_Exercise description_
Begin with the line that contains "carried.keyframe_insert(path, frame=frame(t))" and end with the line that contains "scene.view_settings.keyframe_insert(path, frame=frame(t))": copy that span of lines exactly, and nothing outside it.

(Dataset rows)
··········
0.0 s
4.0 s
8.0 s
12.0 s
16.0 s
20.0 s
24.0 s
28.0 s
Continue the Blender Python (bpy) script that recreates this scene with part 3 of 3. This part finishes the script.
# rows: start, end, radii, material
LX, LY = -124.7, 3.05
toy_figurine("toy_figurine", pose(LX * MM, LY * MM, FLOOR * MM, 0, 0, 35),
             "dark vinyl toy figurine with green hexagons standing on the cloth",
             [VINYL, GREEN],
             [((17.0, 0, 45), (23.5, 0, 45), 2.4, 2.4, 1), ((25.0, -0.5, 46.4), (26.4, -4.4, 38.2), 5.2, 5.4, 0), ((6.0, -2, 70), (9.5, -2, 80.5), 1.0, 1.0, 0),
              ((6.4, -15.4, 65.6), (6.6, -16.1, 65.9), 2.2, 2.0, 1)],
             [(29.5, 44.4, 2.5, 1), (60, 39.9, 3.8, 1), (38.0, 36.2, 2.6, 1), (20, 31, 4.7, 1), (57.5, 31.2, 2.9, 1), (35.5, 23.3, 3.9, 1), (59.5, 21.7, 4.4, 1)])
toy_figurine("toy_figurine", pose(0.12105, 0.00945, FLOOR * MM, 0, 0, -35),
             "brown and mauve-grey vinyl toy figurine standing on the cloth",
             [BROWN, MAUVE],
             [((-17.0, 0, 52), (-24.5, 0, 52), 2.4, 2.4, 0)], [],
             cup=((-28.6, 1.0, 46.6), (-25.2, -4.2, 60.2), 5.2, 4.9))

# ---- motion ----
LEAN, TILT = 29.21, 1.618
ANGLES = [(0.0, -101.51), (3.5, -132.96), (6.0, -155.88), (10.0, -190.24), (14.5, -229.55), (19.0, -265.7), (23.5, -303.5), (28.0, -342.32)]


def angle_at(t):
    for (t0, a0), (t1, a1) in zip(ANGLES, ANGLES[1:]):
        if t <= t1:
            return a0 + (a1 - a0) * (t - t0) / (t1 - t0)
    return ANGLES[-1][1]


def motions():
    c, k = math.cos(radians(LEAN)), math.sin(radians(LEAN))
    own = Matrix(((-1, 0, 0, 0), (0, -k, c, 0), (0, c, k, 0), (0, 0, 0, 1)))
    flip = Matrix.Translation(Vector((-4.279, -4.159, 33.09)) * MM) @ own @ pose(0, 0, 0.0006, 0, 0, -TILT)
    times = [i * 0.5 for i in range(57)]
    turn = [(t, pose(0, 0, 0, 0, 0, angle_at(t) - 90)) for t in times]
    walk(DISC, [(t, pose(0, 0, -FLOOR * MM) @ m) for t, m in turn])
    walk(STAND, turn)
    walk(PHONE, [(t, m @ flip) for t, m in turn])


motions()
··········
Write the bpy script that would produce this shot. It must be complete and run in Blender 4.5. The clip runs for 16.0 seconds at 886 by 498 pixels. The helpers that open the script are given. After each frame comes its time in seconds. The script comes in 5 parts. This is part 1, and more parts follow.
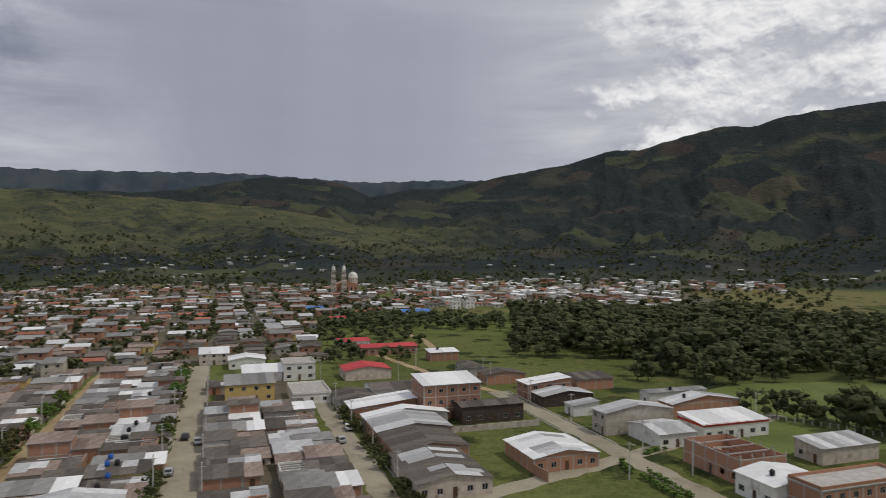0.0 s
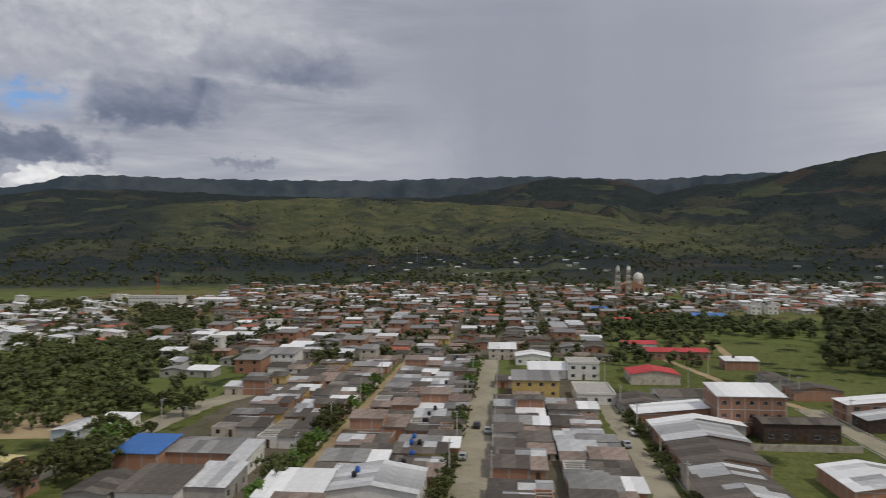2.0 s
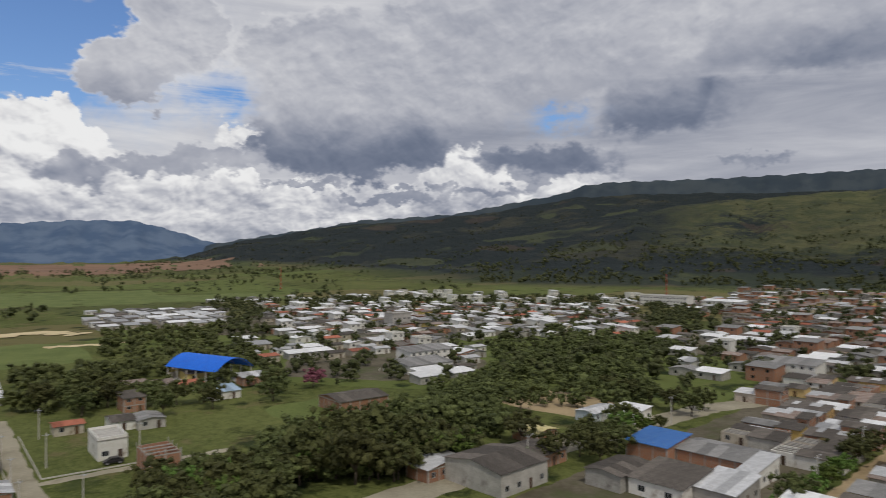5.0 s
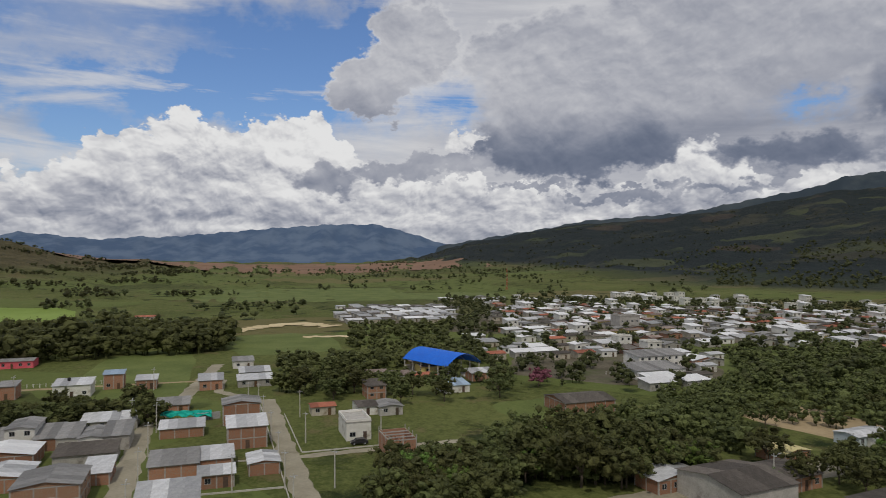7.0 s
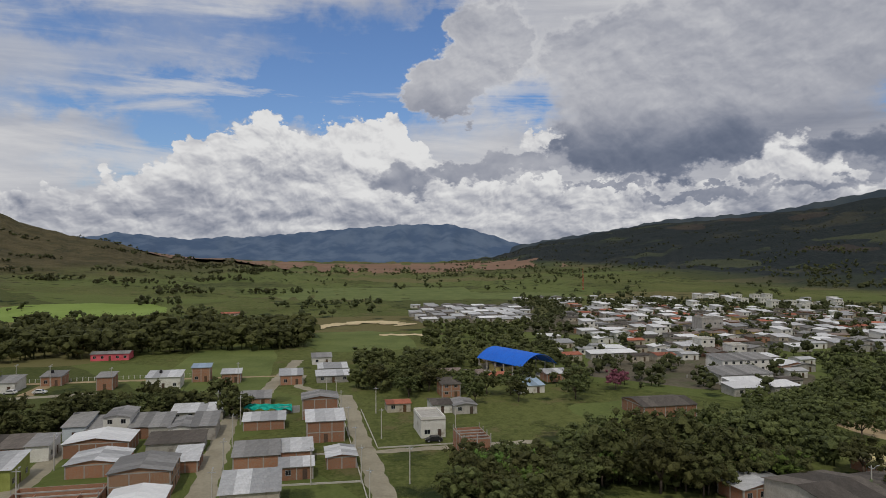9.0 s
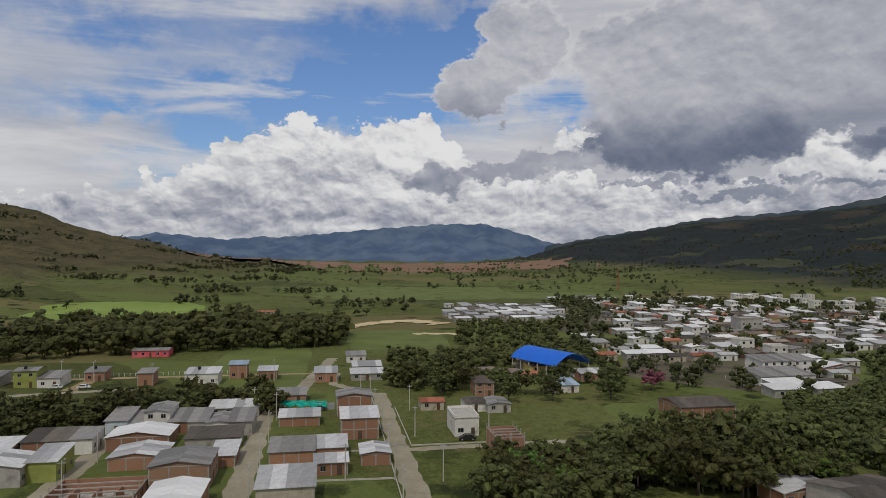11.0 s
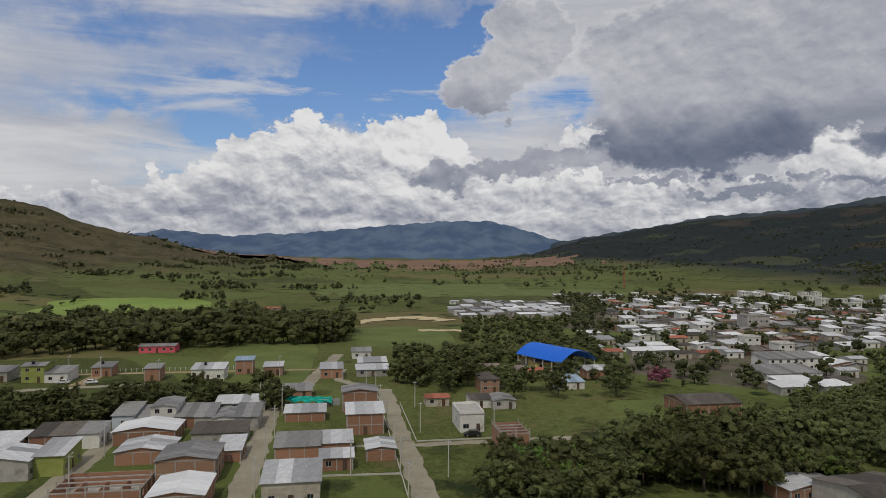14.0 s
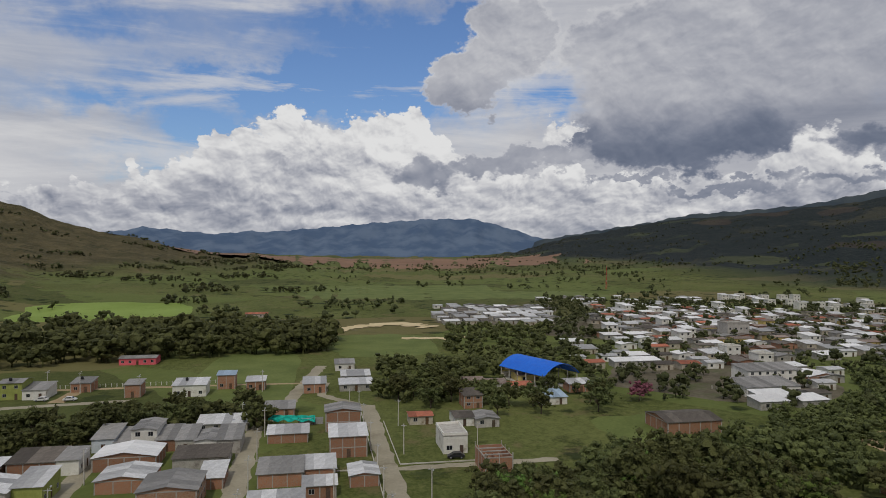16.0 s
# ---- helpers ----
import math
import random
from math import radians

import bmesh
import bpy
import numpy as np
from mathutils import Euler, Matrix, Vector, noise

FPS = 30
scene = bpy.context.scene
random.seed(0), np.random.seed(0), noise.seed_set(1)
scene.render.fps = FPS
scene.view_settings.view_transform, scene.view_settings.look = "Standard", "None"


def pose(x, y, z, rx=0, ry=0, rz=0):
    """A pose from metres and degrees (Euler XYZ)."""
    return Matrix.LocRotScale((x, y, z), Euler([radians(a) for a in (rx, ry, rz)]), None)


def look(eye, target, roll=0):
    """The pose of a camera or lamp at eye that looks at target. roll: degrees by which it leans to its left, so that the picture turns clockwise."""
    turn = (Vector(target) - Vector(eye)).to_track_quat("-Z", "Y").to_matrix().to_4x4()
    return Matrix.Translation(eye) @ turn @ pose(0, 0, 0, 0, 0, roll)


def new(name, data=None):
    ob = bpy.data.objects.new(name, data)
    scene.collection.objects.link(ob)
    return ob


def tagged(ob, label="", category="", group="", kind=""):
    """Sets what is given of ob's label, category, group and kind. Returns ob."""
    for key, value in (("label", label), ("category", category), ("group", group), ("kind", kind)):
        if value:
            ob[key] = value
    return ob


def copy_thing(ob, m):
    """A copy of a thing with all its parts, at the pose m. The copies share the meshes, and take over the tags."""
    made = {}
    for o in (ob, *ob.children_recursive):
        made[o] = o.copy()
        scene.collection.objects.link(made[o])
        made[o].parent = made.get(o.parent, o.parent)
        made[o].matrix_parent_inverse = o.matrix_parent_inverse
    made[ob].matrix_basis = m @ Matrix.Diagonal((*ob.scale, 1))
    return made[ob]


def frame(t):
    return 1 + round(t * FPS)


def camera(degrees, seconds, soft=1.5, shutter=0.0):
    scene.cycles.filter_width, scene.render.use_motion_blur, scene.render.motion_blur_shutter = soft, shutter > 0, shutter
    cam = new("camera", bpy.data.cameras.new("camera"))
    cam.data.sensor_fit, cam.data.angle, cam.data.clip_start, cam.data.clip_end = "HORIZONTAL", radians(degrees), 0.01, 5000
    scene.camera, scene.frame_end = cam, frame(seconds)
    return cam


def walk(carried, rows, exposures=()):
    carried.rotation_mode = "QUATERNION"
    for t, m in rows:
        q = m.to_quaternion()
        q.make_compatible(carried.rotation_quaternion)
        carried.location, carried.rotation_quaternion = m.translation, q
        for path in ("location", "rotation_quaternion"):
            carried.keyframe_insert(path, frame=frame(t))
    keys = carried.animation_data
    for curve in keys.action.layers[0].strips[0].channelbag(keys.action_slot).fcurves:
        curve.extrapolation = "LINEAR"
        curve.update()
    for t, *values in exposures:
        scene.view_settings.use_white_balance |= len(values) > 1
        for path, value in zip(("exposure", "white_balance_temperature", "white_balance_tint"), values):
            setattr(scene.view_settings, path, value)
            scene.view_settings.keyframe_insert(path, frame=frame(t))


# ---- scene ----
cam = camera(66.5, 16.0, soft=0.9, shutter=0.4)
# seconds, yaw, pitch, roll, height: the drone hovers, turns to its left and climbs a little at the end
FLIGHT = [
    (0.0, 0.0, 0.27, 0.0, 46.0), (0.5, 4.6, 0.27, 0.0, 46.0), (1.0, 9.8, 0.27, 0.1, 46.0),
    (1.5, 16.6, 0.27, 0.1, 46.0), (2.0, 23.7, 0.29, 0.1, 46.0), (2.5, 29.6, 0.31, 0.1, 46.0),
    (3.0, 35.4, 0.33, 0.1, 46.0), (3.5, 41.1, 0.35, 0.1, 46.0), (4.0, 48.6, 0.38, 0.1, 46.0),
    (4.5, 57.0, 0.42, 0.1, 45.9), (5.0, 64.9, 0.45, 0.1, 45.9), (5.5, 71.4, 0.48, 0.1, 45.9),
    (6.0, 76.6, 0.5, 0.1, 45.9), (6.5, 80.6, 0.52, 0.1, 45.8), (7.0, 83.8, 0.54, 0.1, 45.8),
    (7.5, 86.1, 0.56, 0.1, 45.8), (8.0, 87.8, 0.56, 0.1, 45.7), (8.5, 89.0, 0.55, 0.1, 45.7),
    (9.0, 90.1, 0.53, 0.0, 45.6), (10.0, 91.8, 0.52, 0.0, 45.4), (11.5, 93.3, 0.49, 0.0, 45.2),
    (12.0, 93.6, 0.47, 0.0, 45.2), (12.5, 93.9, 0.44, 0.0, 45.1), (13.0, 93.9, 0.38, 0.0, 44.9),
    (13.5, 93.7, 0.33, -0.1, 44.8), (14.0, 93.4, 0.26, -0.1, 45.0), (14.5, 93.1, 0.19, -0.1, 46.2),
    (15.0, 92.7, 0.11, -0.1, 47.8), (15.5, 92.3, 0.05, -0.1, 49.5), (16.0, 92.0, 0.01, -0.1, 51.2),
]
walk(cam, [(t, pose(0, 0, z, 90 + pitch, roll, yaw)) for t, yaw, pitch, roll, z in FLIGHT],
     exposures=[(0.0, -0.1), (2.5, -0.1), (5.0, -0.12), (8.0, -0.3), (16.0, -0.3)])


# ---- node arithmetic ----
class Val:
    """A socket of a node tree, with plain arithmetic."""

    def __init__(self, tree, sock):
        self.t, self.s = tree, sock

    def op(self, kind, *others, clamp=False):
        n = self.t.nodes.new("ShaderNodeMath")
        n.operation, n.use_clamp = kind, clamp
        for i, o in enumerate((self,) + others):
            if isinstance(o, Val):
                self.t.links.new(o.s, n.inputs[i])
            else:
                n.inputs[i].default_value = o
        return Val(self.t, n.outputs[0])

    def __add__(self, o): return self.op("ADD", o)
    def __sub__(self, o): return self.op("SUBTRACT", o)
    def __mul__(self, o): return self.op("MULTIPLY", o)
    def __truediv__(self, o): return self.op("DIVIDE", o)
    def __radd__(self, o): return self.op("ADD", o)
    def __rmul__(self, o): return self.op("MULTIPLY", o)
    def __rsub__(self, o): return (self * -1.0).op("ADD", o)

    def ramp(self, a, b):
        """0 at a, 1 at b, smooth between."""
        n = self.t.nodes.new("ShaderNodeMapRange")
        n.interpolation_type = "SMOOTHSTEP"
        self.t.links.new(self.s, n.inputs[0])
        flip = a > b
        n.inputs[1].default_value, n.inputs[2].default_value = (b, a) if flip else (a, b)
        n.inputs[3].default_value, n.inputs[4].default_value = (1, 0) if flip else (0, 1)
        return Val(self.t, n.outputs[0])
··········
_Response to the exercise_
            carried.keyframe_insert(path, frame=frame(t))
    keys = carried.animation_data
    for curve in keys.action.layers[0].strips[0].channelbag(keys.action_slot).fcurves:
        curve.extrapolation = "LINEAR"
        curve.update()
    for t, *values in exposures:
        scene.view_settings.use_white_balance |= len(values) > 1
        for path, value in zip(("exposure", "white_balance_temperature", "white_balance_tint"), values):
            setattr(scene.view_settings, path, value)
            scene.view_settings.keyframe_insert(path, frame=frame(t))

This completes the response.